Adastra leveraged a number of Python libraries to parse the PDF documents into respective clauses and added tags to each one to facilitate easier searching (e.g., clause 1.1, clause 1.2, clause 1.3). Each clause contains information such as what standard it came from, the latest revision date, the contributing authors, and more. For a single PDF document, this could mean hundreds and thousands of rows of data.
To store the clause-level information, Adastra created structured SQL Database input datasets, creating a single source of truth for all of the client’s standards documents.
Many of the PDFs did not follow consistent formatting, so for high-priority standards, Adastra developed additional custom scripts.
Building an Intelligent Search System on Azure
After completing the structured data input, Adastra worked on training an intelligent search model, deployed on Azure Machine Learning. State-of-the-art language models were leveraged to provide the most accurate search results. Adastra surfaced the intelligent search service through a chatbot using Azure’s chatbot framework.

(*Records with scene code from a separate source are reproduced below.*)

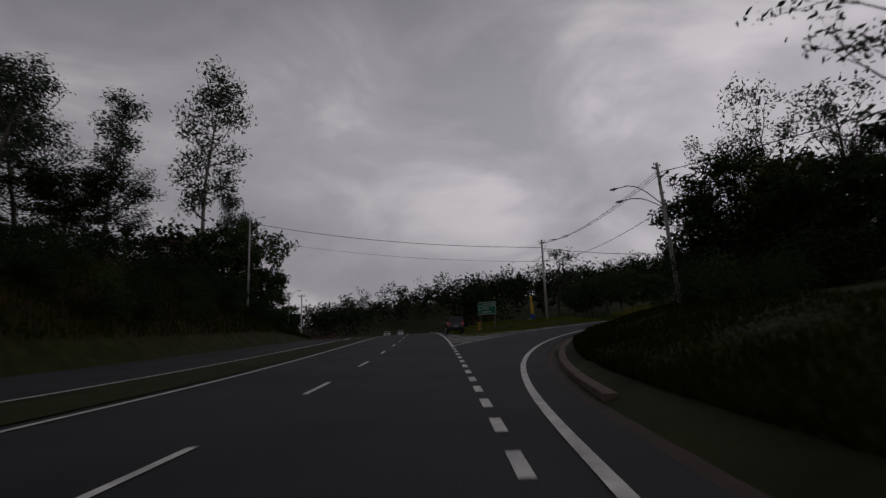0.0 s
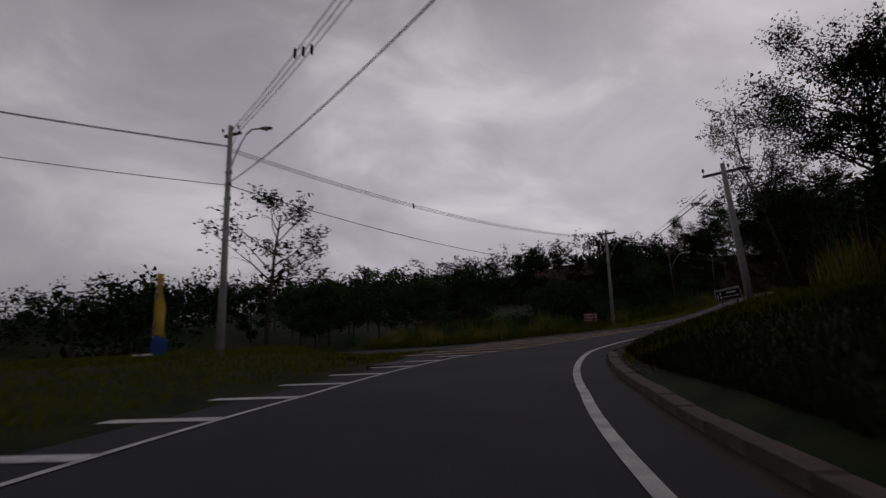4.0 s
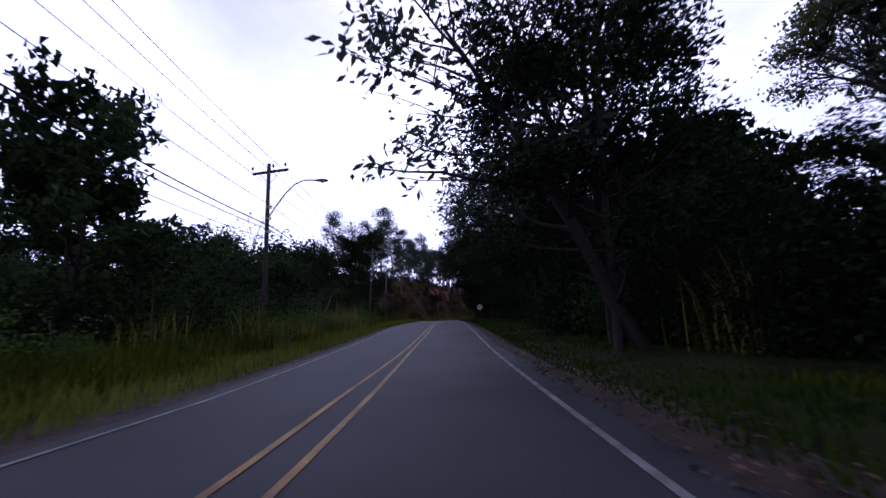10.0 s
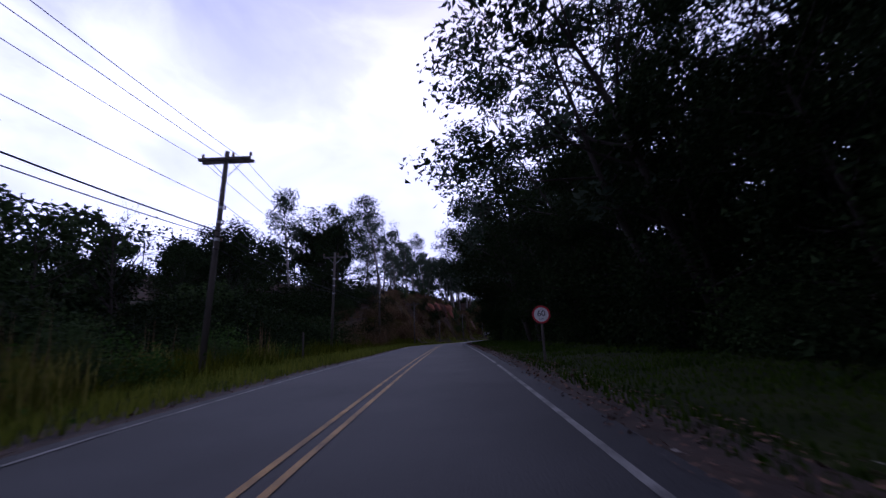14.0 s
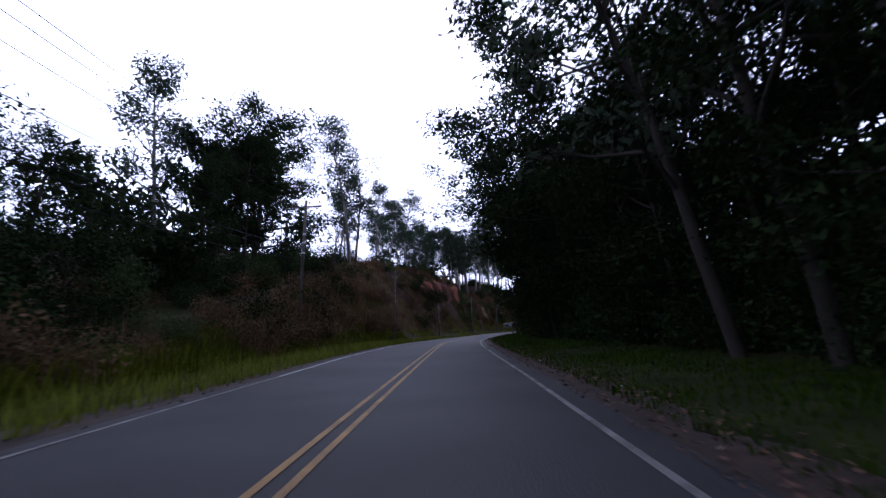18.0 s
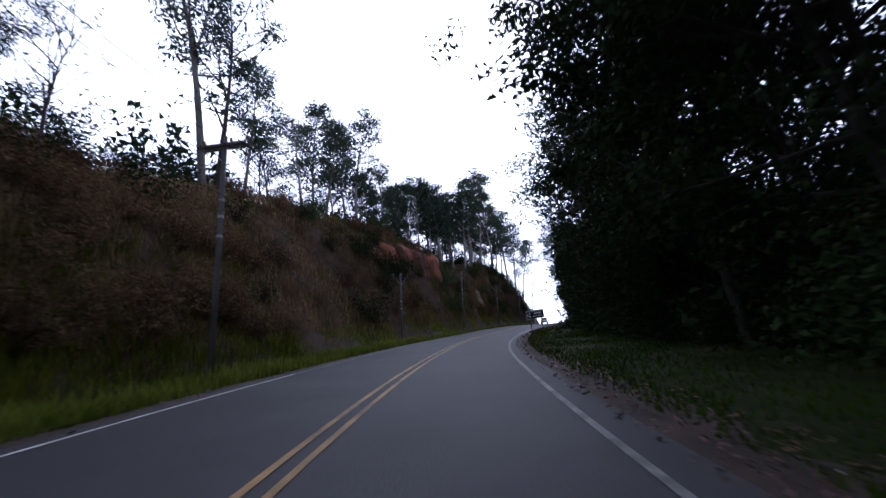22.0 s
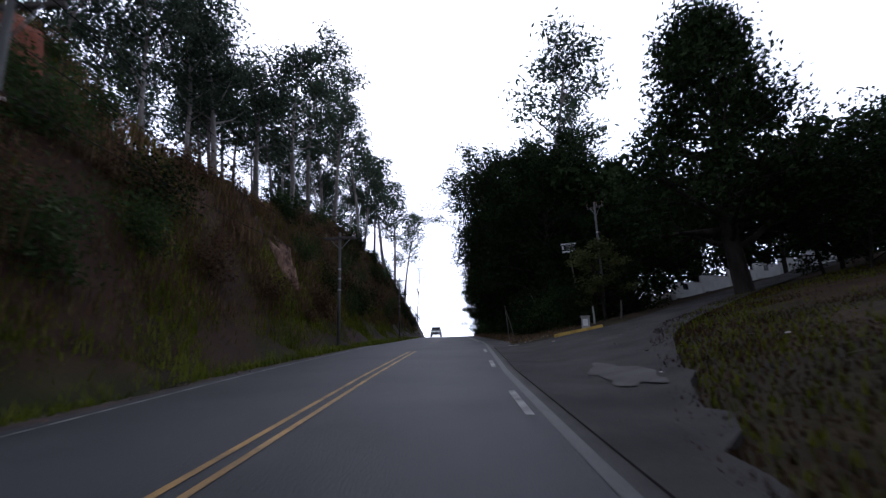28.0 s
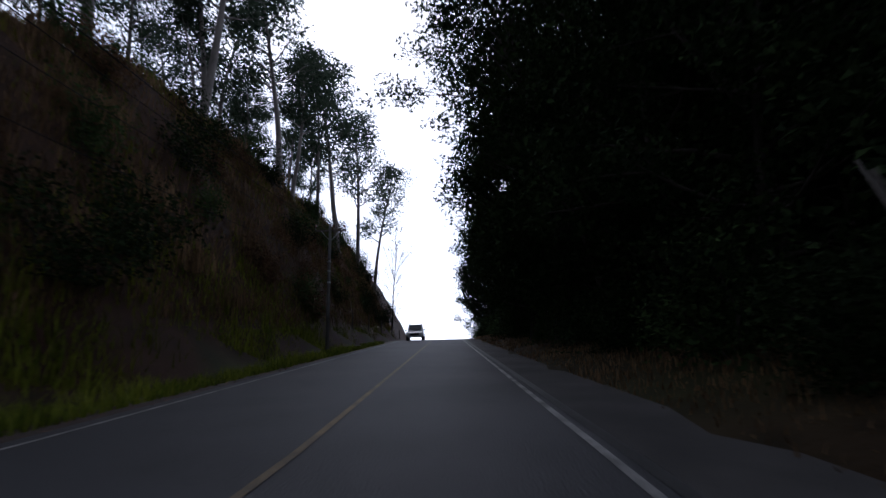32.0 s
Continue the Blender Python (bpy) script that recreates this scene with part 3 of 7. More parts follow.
ramp = structure("road_ramp", strip("road_ramp", np.arange(-58, 86, 1.0), lambda s: RAMP_LEFT(s) - 1.2 if s > 28 else -5.0, lambda s: RIGHT(s) + 0.75, 0.012, ASPHALT_MAIN, 4, skirt=0.3),
                 "dark asphalt exit lane curving off the main road", "road")


def main_road(name, left, right, lift, ys, label, material=ASPHALT_MAIN):
    vs, fs, n = [], [], 5
    for y in ys:
        for k in range(n):
            x = left + (right - left) * k / (n - 1) - float(bend(y))
            vs.append((x, y, 0))
    v = np.array(vs)
    v[:, 2] = level(station_of(v[:, 0], v[:, 1])[0]) + lift
    for i in range(len(ys) - 1):
        for k in range(n - 1):
            a = i * n + k
            fs.append((a, a + 1, a + n + 1, a + n))
    return structure(name, mesh_of(name, v, fs, material), label, "road")


YS = np.arange(-58, 190, 2.0)
main_road("road_main", -7.2, 1.3, 0.004, YS, "dark asphalt carriageway of the main road")
main_road("road_main_opposite", -18.2, -10.0, 0.004, YS, "dark asphalt carriageway for the opposite direction")
main_road("median", -10.0, -7.2, 0.03, YS, "narrow worn grass strip between the carriageways", GROUND)
main_road("pavement_gore", 1.3, 3.2, -0.012, np.arange(24, 62, 2.0), "paved wedge between main road and exit lane")
link = [(49, 72.2), (42, 70.2), (35, 68.6), (28, 69.2), (23.5, 74), (21, 84), (19.5, 100), (18, 125), (14, 160)]
tl = np.linspace(0, len(link) - 1, 80)
LINK = np.stack([np.interp(tl, range(len(link)), [p[k] for p in link]) for k in (0, 1)], 1)
for _ in range(6):
    LINK[1:-1] = (LINK[:-2] + 2 * LINK[1:-1] + LINK[2:]) / 4
structure("road_link", ribbon("road_link", LINK, np.interp(tl, (0, 1, 2.5, 8), (2.0, 4.5, 7.5, 7.0)), 0.008, ASPHALT_MAIN), "dark asphalt lane joining from the main road", "road")
structure("pavement_hatched", strip("pavement_hatched", np.arange(58, 92, 1.0), lambda s: max(LEFT(s) if s > 84 else -9.0, -3.9 - (s - 58) * 0.62), lambda s: RAMP_LEFT(s) - 1.0, 0.010, ASPHALT_MAIN, 3),
          "paved wedge under yellow hatching", "road")

# ---- painted lines ----
def paint(name, me, label, group="road markings"):
    return tagged(new(name, me), label, "road marking", group, "structure")


def line_along(name, s0, s1, lat, width, material, label, lift=0.020, step=1.0):
    ss = np.arange(s0, s1 + 0.01, step)
    return paint(name, strip(name, ss, lambda s: lat(s) - width / 2, lambda s: lat(s) + width / 2, lift, material), label)


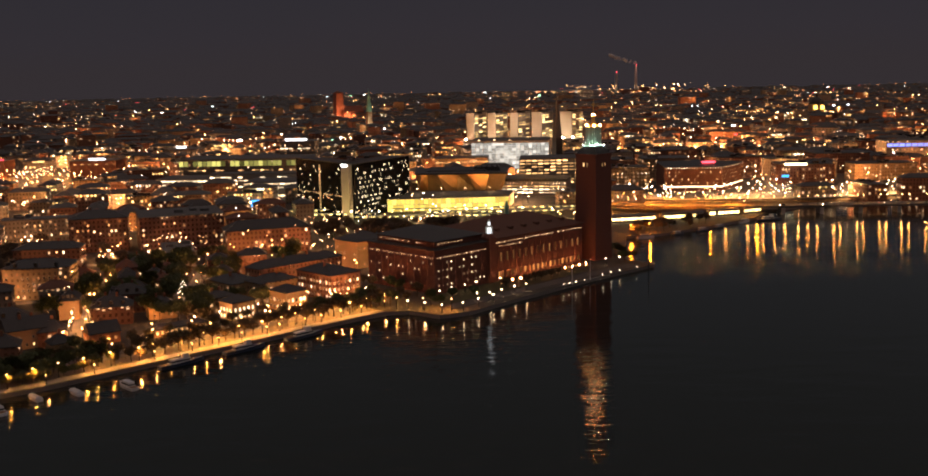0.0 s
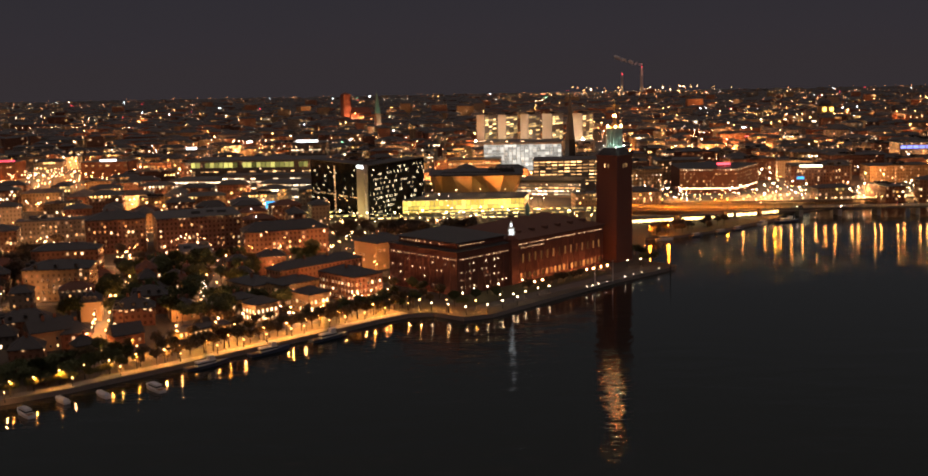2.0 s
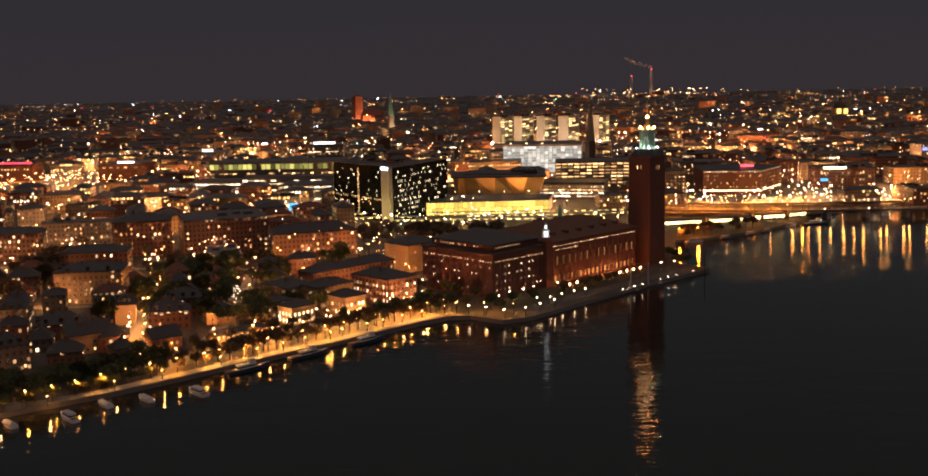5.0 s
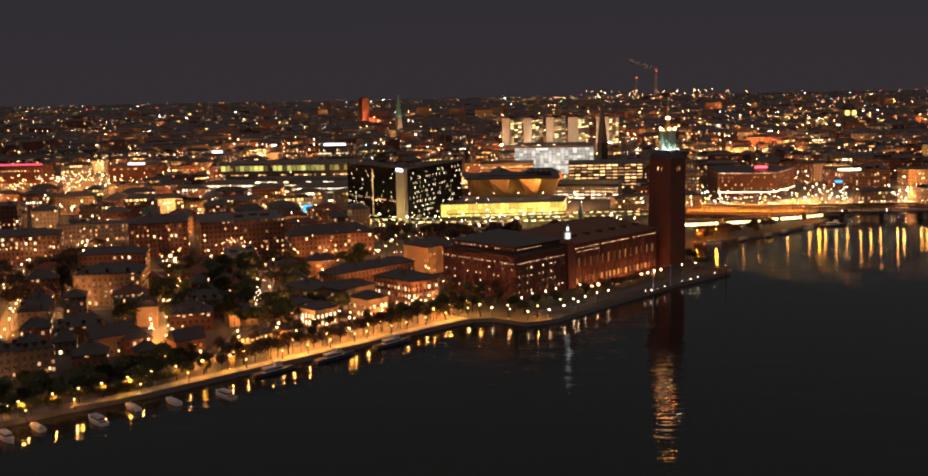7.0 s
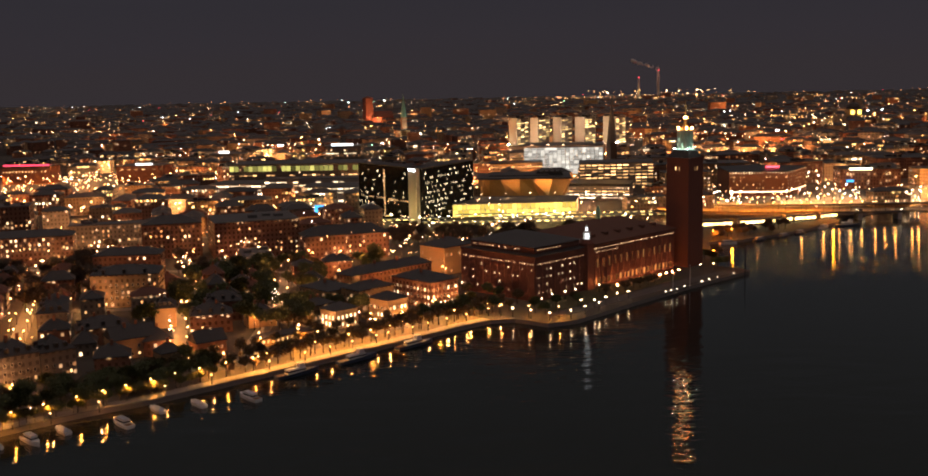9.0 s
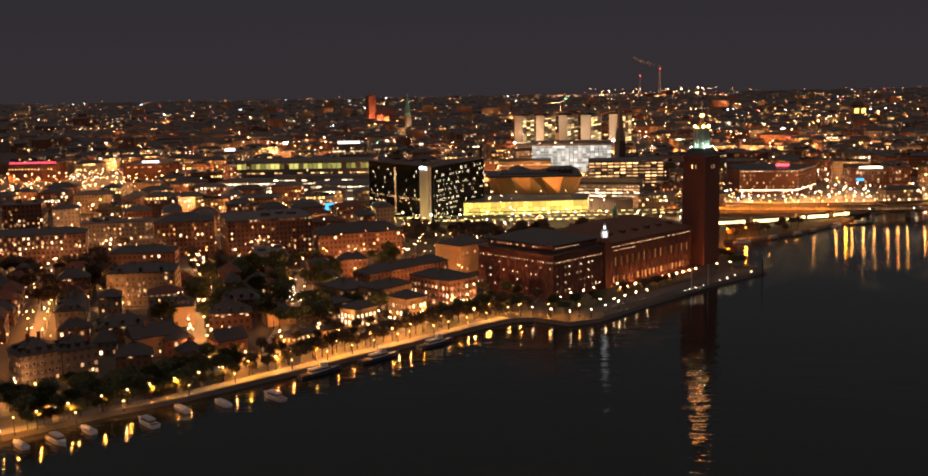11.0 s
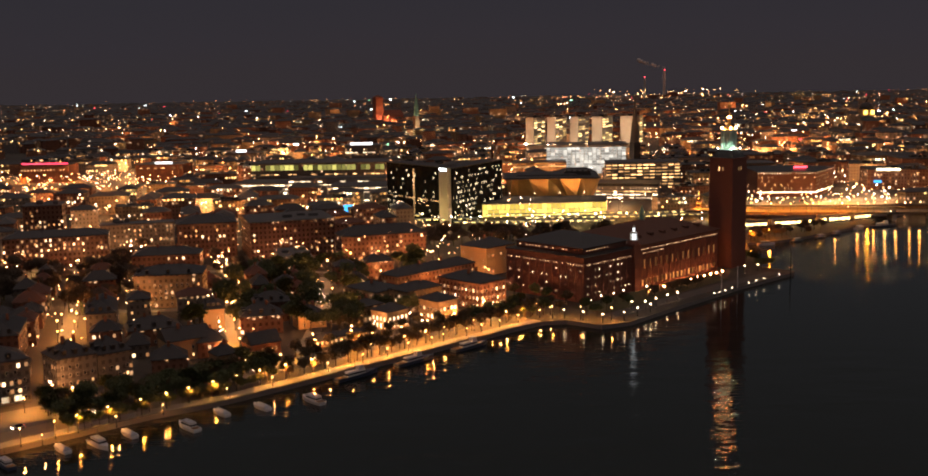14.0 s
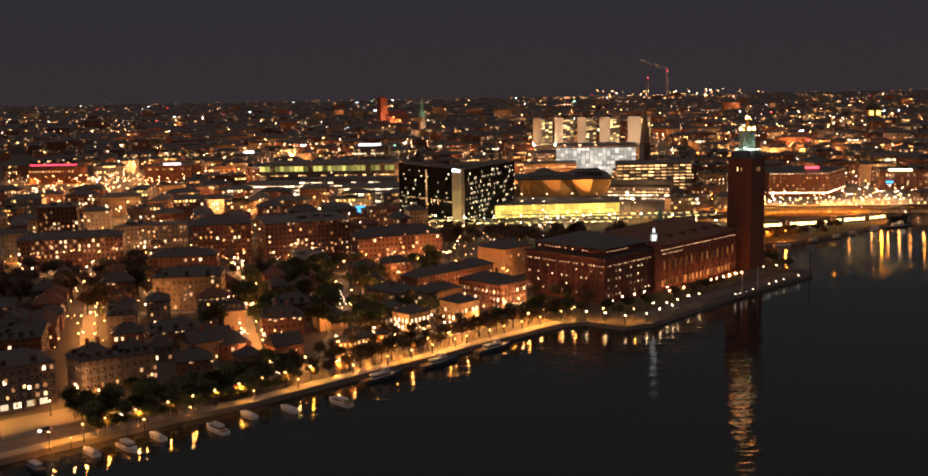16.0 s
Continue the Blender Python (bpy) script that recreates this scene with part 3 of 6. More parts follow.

The solution allows users to enter a query with information about what they are searching for, and the intelligent search model will use this as input and produce a ranked list of clauses that are most relevant to the user’s search query across all available standards.
Adastra also integrated the intelligent search system with Azure QnA Maker to program it to intelligently answer direct user questions. A list of commonly asked questions (e.g., the client’s address and phone number) was prepopulated in Azure QnA Maker so that when users enter a query, the chatbot will first check this knowledge base and provide users with an actual answer to their question, rather than just pointing them to the paragraph that contains the relevant information. If the system can’t find the appropriate answer in Azure QnA Maker, then it calls on the custom intelligent search backend to provide a response based on internal standards data.
Creating a Template Generator with Python
Next, Adastra built out a backend solution using Python that takes input from users at the frontend to prepopulate templates for creating new standards.
Users can select sections of PDFs that they want to keep for new standards and the backend system will prepopulate a new Word document based on their selected sections to create a starting point for the client. The Word document can then be downloaded through the interface.
Adastra also set up feedback logging for the client for future iterations of retraining the system.
- Ease of information retrieval
- Consolidated research from multiple disparate systems
- Streamlined process for creating new documents
- Reduced time and effort with automated processes
Adastra’s customized solution addressed all of the client’s pain points and saved them significant time and effort.
By structuring and ingesting their PDF documents and building an intelligent search system on Azure, the client is now able to search for and easily pull up the desired information from their historical standard PDF documents. They now have quick access to information they were previously looking for manually – saving them time and effort in retrieving information from large, previously unstructured data sources.
Adastra created a single common interface, consolidating research findings from multiple disparate data sources. The client can now quickly pull up research from both external and internal sources in one place and have frequently asked questions answered directly, saving them time and eliminating duplicate research efforts.
The Python solution, in combination with Azure accelerators, allows the client to streamline the creation of new documents through prepopulated templates, saving them time and manual effort.